__Data extract__
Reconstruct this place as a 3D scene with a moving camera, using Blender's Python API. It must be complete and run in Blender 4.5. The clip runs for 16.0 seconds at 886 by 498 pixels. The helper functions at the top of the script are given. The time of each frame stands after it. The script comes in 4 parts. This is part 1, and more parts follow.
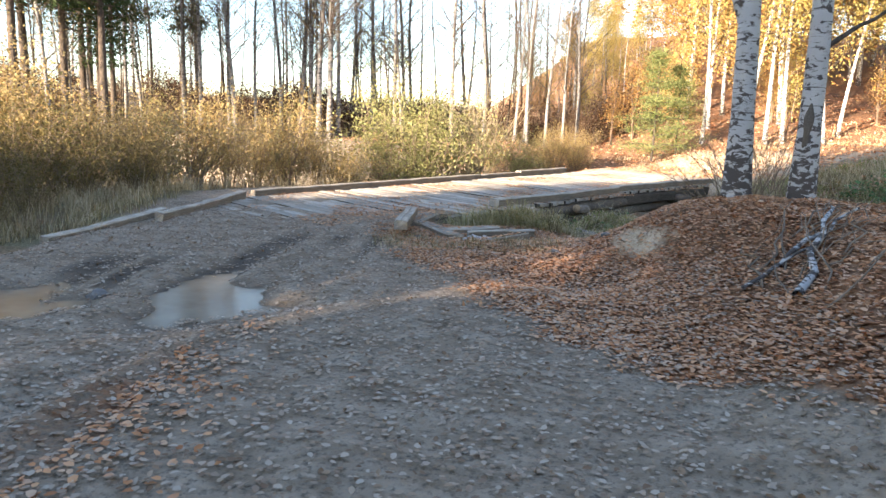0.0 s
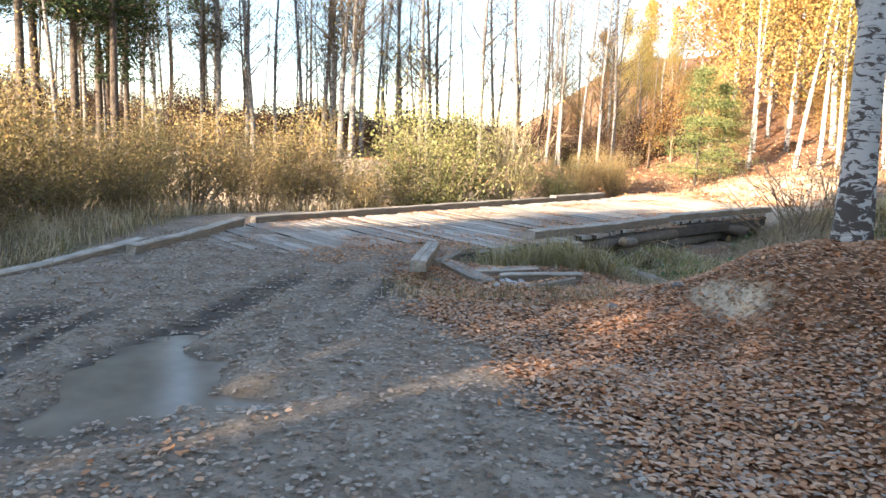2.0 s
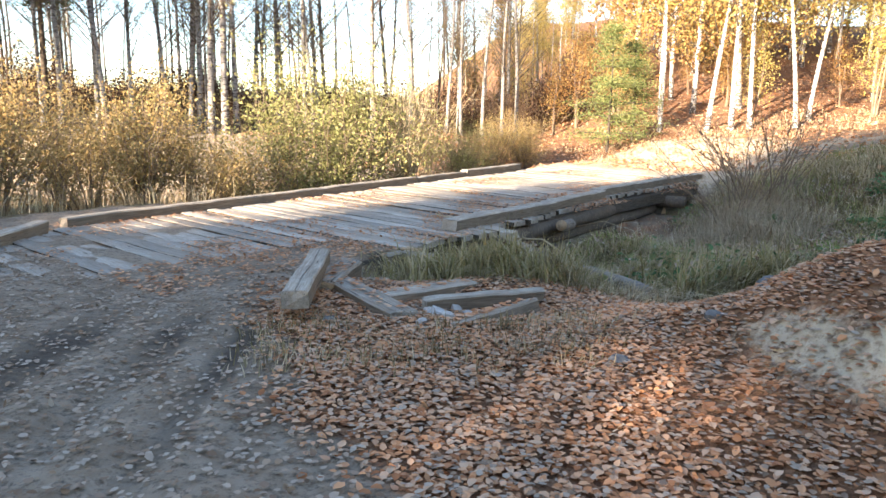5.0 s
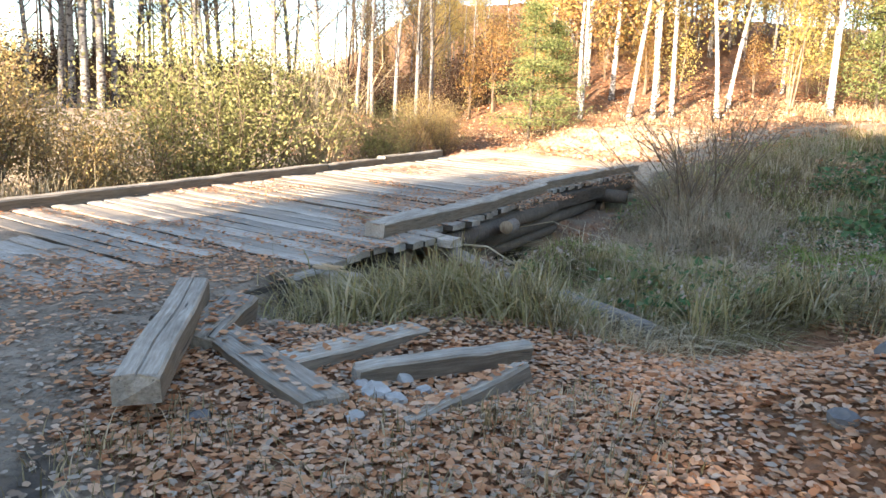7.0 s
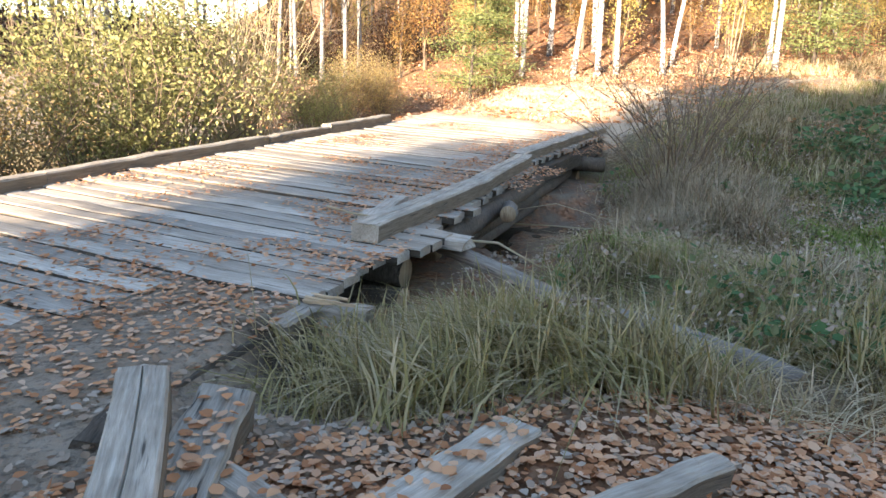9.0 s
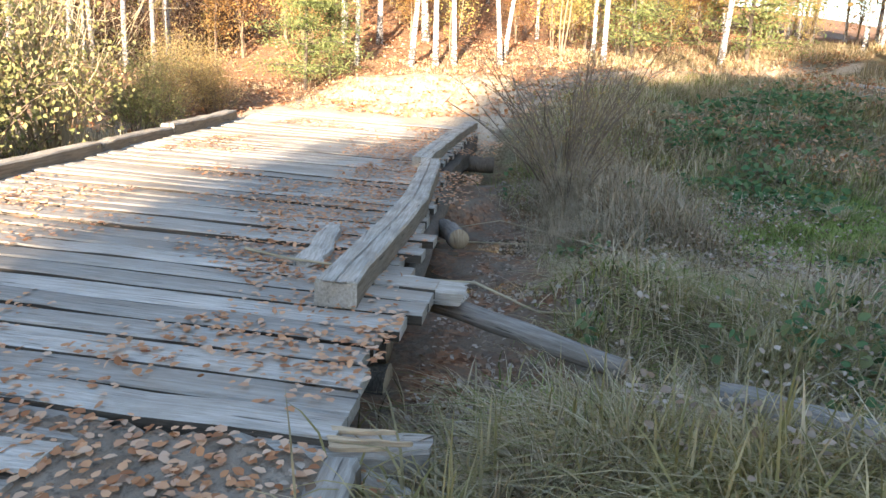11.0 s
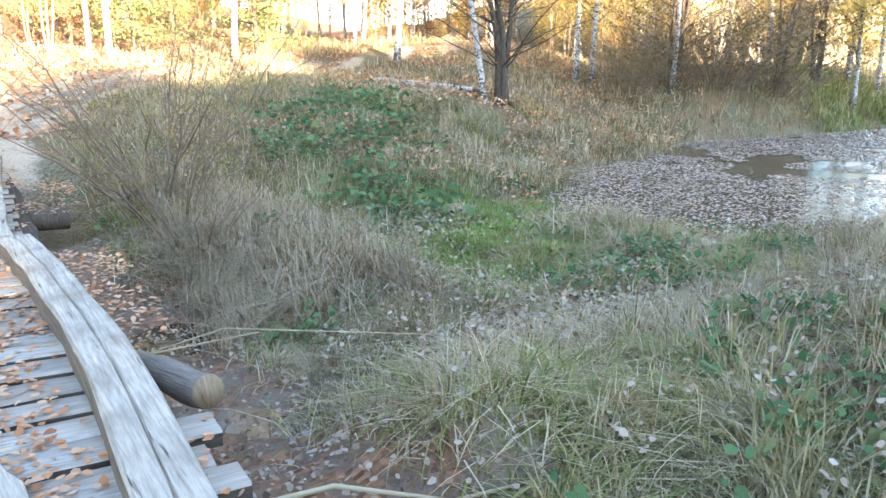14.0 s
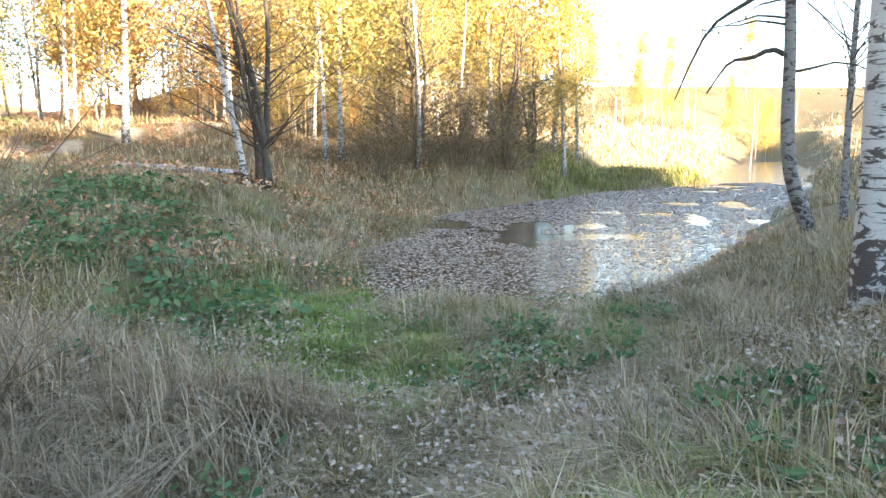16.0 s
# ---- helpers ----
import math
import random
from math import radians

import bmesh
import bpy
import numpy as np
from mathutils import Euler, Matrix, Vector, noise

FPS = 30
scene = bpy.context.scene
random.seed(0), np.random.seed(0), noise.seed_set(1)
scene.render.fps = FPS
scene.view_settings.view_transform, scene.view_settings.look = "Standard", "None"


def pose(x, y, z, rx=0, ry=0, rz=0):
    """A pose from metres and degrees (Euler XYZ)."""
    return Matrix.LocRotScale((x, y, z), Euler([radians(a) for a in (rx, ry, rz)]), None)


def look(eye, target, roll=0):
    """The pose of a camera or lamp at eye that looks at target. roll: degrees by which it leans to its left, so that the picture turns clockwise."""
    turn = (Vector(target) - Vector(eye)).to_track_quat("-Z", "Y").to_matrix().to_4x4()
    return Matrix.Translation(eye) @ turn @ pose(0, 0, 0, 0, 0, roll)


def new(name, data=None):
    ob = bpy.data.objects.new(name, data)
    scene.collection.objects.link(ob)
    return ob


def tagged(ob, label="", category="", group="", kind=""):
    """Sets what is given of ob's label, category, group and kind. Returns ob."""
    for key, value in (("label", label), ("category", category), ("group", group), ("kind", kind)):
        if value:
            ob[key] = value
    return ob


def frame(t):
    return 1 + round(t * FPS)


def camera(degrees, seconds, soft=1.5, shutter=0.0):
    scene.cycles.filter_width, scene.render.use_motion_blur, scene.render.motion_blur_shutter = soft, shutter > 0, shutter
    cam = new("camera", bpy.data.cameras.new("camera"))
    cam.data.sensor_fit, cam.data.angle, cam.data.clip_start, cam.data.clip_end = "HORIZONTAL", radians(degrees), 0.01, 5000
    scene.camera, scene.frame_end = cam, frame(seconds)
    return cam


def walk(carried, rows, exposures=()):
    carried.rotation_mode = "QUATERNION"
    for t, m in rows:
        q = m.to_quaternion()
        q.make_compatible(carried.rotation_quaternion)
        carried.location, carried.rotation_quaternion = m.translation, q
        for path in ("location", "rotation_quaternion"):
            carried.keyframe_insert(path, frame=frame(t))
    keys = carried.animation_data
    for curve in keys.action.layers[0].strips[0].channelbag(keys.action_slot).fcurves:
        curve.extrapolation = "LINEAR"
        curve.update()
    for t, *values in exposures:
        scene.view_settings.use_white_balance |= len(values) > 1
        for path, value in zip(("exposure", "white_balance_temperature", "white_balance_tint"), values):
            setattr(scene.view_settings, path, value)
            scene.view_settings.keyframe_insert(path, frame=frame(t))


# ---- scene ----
cam = camera(64.2, 16.0)
PATH = [
    (0, (0.159, 0.519, 1.295), (0.136, 2.492, 0.965), 1.8),
    (0.5, (0.209, 1.023, 1.325), (0.16, 3.0, 1.022), 2.1),
    (1, (0.14, 1.551, 1.309), (0.044, 3.528, 1.023), 2.7),
    (1.5, (0.151, 2.106, 1.308), (0.038, 4.087, 1.058), 2.6),
    (2, (0.101, 2.632, 1.293), (0.004, 4.61, 1.016), 2.4),
    (2.5, (0.047, 3.222, 1.259), (-0.05, 5.198, 0.964), 1.7),
    (3, (0.045, 3.765, 1.237), (-0.048, 5.739, 0.931), 1.3),
    (3.5, (0.001, 4.29, 1.202), (-0.015, 6.266, 0.891), 1.2),
    (4, (0.008, 4.872, 1.173), (0.057, 6.847, 0.861), 0.8),
    (4.2, (0.027, 5.089, 1.196), (0.096, 7.063, 0.882), 0.5),
    (6.3, (-0.104, 7.37, 1.157), (0.279, 9.294, 0.768), 2.8),
    (6.5, (-0.003, 7.605, 1.141), (0.391, 9.527, 0.753), 2.8),
    (7, (-0.012, 8.169, 1.13), (0.447, 10.078, 0.746), 2.3),
    (7.5, (-0.095, 8.691, 1.132), (0.418, 10.585, 0.748), 2.7),
    (8, (-0.176, 9.258, 1.124), (0.407, 11.131, 0.735), 3.0),
    (8.2, (-0.194, 9.459, 1.134), (0.402, 11.325, 0.73), 2.9),
    (10.3, (-0.733, 11.577, 1.153), (0.236, 13.234, 0.588), 2.3),
    (10.5, (-0.762, 11.797, 1.166), (0.272, 13.436, 0.671), 2.4),
    (11, (-0.820, 12.428, 1.119), (0.331, 13.986, 0.619), 2.4),
    (11.5, (-0.813, 13.003, 1.167), (0.479, 14.408, 0.568), 3.9),
    (12, (-0.692, 13.481, 1.216), (0.812, 14.673, 0.653), 1.4),
    (12.5, (-0.586, 14.042, 1.227), (1.111, 14.972, 0.720), 0.2),
    (13, (-0.453, 14.521, 1.248), (1.327, 15.276, 0.735), -0.2),
    (13.5, (-0.205, 14.995, 1.270), (1.637, 15.610, 0.791), 0.1),
    (14, (-0.007, 15.497, 1.240), (1.882, 15.945, 0.760), 0.7),
    (14.5, (0.243, 15.952, 1.218), (2.170, 16.235, 0.764), -0.0),
    (15, (0.481, 16.374, 1.241), (2.448, 16.447, 0.889), -0.4),
    (15.5, (0.757, 16.892, 1.236), (2.730, 16.735, 0.946), -0.5),
    (16, (1.012, 17.275, 1.265), (2.967, 16.951, 0.996), -0.7),
]
EXPOSURES = [(0, 2.6, 6350, 15), (7, 2.64, 6350, 14), (11, 2.66, 6300, 13), (12, 2.88, 6300, 13), (13, 3.42, 6300, 12), (14, 3.82, 6150, 11), (15, 3.65, 6200, 11), (16, 3.38, 6300, 11)]
walk(cam, [(r[0], look(*r[1:])) for r in PATH], EXPOSURES)

# ---- light ----
SUN_EL, SUN_AZ = 14.0, (0.70, 0.714)          # elevation; the way the light travels over the ground
world = bpy.data.worlds.new("world")
scene.world = world
world.use_nodes = True
wt = world.node_tree
sky = wt.nodes.new("ShaderNodeTexSky")
sky.sky_type = "NISHITA"
sky.sun_disc = False
sky.sun_elevation = radians(SUN_EL)
sky.sun_rotation = math.atan2(-SUN_AZ[0], -SUN_AZ[1])
sky.air_density, sky.dust_density, sky.ozone_density = 1.0, 0.3, 1.2
wt.nodes["Background"].inputs["Strength"].default_value = 0.10
wt.links.new(sky.outputs["Color"], wt.nodes["Background"].inputs["Color"])
sun = new("sun", bpy.data.lights.new("sun", "SUN"))
sun.data.energy, sun.data.angle, sun.data.color = 5.0, radians(0.6), (1.0, 0.82, 0.60)
sun.matrix_world = look((0, 0, 50), (SUN_AZ[0] * 50, SUN_AZ[1] * 50, 50 - 50 * math.tan(radians(SUN_EL)) * math.hypot(*SUN_AZ)))

rng = np.random.default_rng(7)

# ---- materials ----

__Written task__
Set the pictures aside and transcribe the data above exactly.

__Solution for this problem__
Reconstruct this place as a 3D scene with a moving camera, using Blender's Python API. It must be complete and run in Blender 4.5. The clip runs for 16.0 seconds at 886 by 498 pixels. The helper functions at the top of the script are given. The time of each frame stands after it. The script comes in 4 parts. This is part 1, and more parts follow.
0.0 s
2.0 s
5.0 s
7.0 s
9.0 s
11.0 s
14.0 s
16.0 s
# ---- helpers ----
import math
import random
from math import radians

import bmesh
import bpy
import numpy as np
from mathutils import Euler, Matrix, Vector, noise

FPS = 30
scene = bpy.context.scene
random.seed(0), np.random.seed(0), noise.seed_set(1)
scene.render.fps = FPS
scene.view_settings.view_transform, scene.view_settings.look = "Standard", "None"


def pose(x, y, z, rx=0, ry=0, rz=0):
    """A pose from metres and degrees (Euler XYZ)."""
    return Matrix.LocRotScale((x, y, z), Euler([radians(a) for a in (rx, ry, rz)]), None)


def look(eye, target, roll=0):
    """The pose of a camera or lamp at eye that looks at target. roll: degrees by which it leans to its left, so that the picture turns clockwise."""
    turn = (Vector(target) - Vector(eye)).to_track_quat("-Z", "Y").to_matrix().to_4x4()
    return Matrix.Translation(eye) @ turn @ pose(0, 0, 0, 0, 0, roll)


def new(name, data=None):
    ob = bpy.data.objects.new(name, data)
    scene.collection.objects.link(ob)
    return ob


def tagged(ob, label="", category="", group="", kind=""):
    """Sets what is given of ob's label, category, group and kind. Returns ob."""
    for key, value in (("label", label), ("category", category), ("group", group), ("kind", kind)):
        if value:
            ob[key] = value
    return ob


def frame(t):
    return 1 + round(t * FPS)


def camera(degrees, seconds, soft=1.5, shutter=0.0):
    scene.cycles.filter_width, scene.render.use_motion_blur, scene.render.motion_blur_shutter = soft, shutter > 0, shutter
    cam = new("camera", bpy.data.cameras.new("camera"))
    cam.data.sensor_fit, cam.data.angle, cam.data.clip_start, cam.data.clip_end = "HORIZONTAL", radians(degrees), 0.01, 5000
    scene.camera, scene.frame_end = cam, frame(seconds)
    return cam


def walk(carried, rows, exposures=()):
    carried.rotation_mode = "QUATERNION"
    for t, m in rows:
        q = m.to_quaternion()
        q.make_compatible(carried.rotation_quaternion)
        carried.location, carried.rotation_quaternion = m.translation, q
        for path in ("location", "rotation_quaternion"):
            carried.keyframe_insert(path, frame=frame(t))
    keys = carried.animation_data
    for curve in keys.action.layers[0].strips[0].channelbag(keys.action_slot).fcurves:
        curve.extrapolation = "LINEAR"
        curve.update()
    for t, *values in exposures:
        scene.view_settings.use_white_balance |= len(values) > 1
        for path, value in zip(("exposure", "white_balance_temperature", "white_balance_tint"), values):
            setattr(scene.view_settings, path, value)
            scene.view_settings.keyframe_insert(path, frame=frame(t))


# ---- scene ----
cam = camera(64.2, 16.0)
PATH = [
    (0, (0.159, 0.519, 1.295), (0.136, 2.492, 0.965), 1.8),
    (0.5, (0.209, 1.023, 1.325), (0.16, 3.0, 1.022), 2.1),
    (1, (0.14, 1.551, 1.309), (0.044, 3.528, 1.023), 2.7),
    (1.5, (0.151, 2.106, 1.308), (0.038, 4.087, 1.058), 2.6),
    (2, (0.101, 2.632, 1.293), (0.004, 4.61, 1.016), 2.4),
    (2.5, (0.047, 3.222, 1.259), (-0.05, 5.198, 0.964), 1.7),
    (3, (0.045, 3.765, 1.237), (-0.048, 5.739, 0.931), 1.3),
    (3.5, (0.001, 4.29, 1.202), (-0.015, 6.266, 0.891), 1.2),
    (4, (0.008, 4.872, 1.173), (0.057, 6.847, 0.861), 0.8),
    (4.2, (0.027, 5.089, 1.196), (0.096, 7.063, 0.882), 0.5),
    (6.3, (-0.104, 7.37, 1.157), (0.279, 9.294, 0.768), 2.8),
    (6.5, (-0.003, 7.605, 1.141), (0.391, 9.527, 0.753), 2.8),
    (7, (-0.012, 8.169, 1.13), (0.447, 10.078, 0.746), 2.3),
    (7.5, (-0.095, 8.691, 1.132), (0.418, 10.585, 0.748), 2.7),
    (8, (-0.176, 9.258, 1.124), (0.407, 11.131, 0.735), 3.0),
    (8.2, (-0.194, 9.459, 1.134), (0.402, 11.325, 0.73), 2.9),
    (10.3, (-0.733, 11.577, 1.153), (0.236, 13.234, 0.588), 2.3),
    (10.5, (-0.762, 11.797, 1.166), (0.272, 13.436, 0.671), 2.4),
    (11, (-0.820, 12.428, 1.119), (0.331, 13.986, 0.619), 2.4),
    (11.5, (-0.813, 13.003, 1.167), (0.479, 14.408, 0.568), 3.9),
    (12, (-0.692, 13.481, 1.216), (0.812, 14.673, 0.653), 1.4),
    (12.5, (-0.586, 14.042, 1.227), (1.111, 14.972, 0.720), 0.2),
    (13, (-0.453, 14.521, 1.248), (1.327, 15.276, 0.735), -0.2),
    (13.5, (-0.205, 14.995, 1.270), (1.637, 15.610, 0.791), 0.1),
    (14, (-0.007, 15.497, 1.240), (1.882, 15.945, 0.760), 0.7),
    (14.5, (0.243, 15.952, 1.218), (2.170, 16.235, 0.764), -0.0),
    (15, (0.481, 16.374, 1.241), (2.448, 16.447, 0.889), -0.4),
    (15.5, (0.757, 16.892, 1.236), (2.730, 16.735, 0.946), -0.5),
    (16, (1.012, 17.275, 1.265), (2.967, 16.951, 0.996), -0.7),
]
EXPOSURES = [(0, 2.6, 6350, 15), (7, 2.64, 6350, 14), (11, 2.66, 6300, 13), (12, 2.88, 6300, 13), (13, 3.42, 6300, 12), (14, 3.82, 6150, 11), (15, 3.65, 6200, 11), (16, 3.38, 6300, 11)]
walk(cam, [(r[0], look(*r[1:])) for r in PATH], EXPOSURES)

# ---- light ----
SUN_EL, SUN_AZ = 14.0, (0.70, 0.714)          # elevation; the way the light travels over the ground
world = bpy.data.worlds.new("world")
scene.world = world
world.use_nodes = True
wt = world.node_tree
sky = wt.nodes.new("ShaderNodeTexSky")
sky.sky_type = "NISHITA"
sky.sun_disc = False
sky.sun_elevation = radians(SUN_EL)
sky.sun_rotation = math.atan2(-SUN_AZ[0], -SUN_AZ[1])
sky.air_density, sky.dust_density, sky.ozone_density = 1.0, 0.3, 1.2
wt.nodes["Background"].inputs["Strength"].default_value = 0.10
wt.links.new(sky.outputs["Color"], wt.nodes["Background"].inputs["Color"])
sun = new("sun", bpy.data.lights.new("sun", "SUN"))
sun.data.energy, sun.data.angle, sun.data.color = 5.0, radians(0.6), (1.0, 0.82, 0.60)
sun.matrix_world = look((0, 0, 50), (SUN_AZ[0] * 50, SUN_AZ[1] * 50, 50 - 50 * math.tan(radians(SUN_EL)) * math.hypot(*SUN_AZ)))

rng = np.random.default_rng(7)

# ---- materials ----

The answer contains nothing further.